The snails aren’t doing squat. I bought them a week ago to eat the algae from the walls of the frog’s tank, and if they’re eating any, it sure doesn’t show. I considered algae eaters (the fish variety, with the suction-cup mouth), but they required a heater. These frogs, who spend their entire lives (20 years or more) in water, and room-temperature water suits them just fine, thank you. Besides, I’m pretty sure these dudes would eat the fish, carnivores that they are. Just seems like an expensive meal.
Anyway, I’m disappointed in the snails’ cleaning abilities. I know, I could just clean the tank, but that’s a last resort. I loathe tank cleaning, probably because by the time I do it, conditions are pretty poor in there. Hmm. There’s a message in that.
Their tank (like the shower, the boys’ bathtub, and much of the basement) really needs intervention. And the snails aren’t doing it. They’re also not repairing the closet door, adjusting the dryer door, replacing the kitchen faucet aerator, or a dozen other jobs need doing around here. None of those jobs are that big, or at least they wouldn’t seem so if they were attended to promptly, but together, they overwhelm me (and, apparently, the snails).
I’m the only adult in an 83-year-old house that my boys and I actively live in 24/7. The boys generally help when asked. They vacuum, shovel, rake, sweep, and more, but I’m careful about how much my divorce places on their small shoulders. Maintaining this house isn’t their job. Some days I want to holler that it’s not all my job either as I yearn for a time when I shared this responsibility with another adult. But it’s all mine now. And, sometime, that reduces me to tears and despair. I bend down to pick up (yet another) cat toy only to notice the peeling paint on a baseboard. I check on my younger, still in the tub, and step in the growing puddle indicating that the leaky toilet has yet to repair itself. I could go on, but it discourages me.

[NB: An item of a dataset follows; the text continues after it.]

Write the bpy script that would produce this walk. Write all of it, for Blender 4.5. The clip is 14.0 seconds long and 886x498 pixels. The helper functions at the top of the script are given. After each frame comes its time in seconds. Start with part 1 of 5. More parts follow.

Basically, the place is in good shape. It’s fairly clean (don’t look at my shower), largely well-maintained, and apparently free of plague-causing pestilence. Company tends to return for a second visit, and I take that as a good sign. So I’ll take it easy on the snails. It’s a big tank for five little creatures to clean, and the algae had quite the head start. Perhaps I can extend myself the same consideration.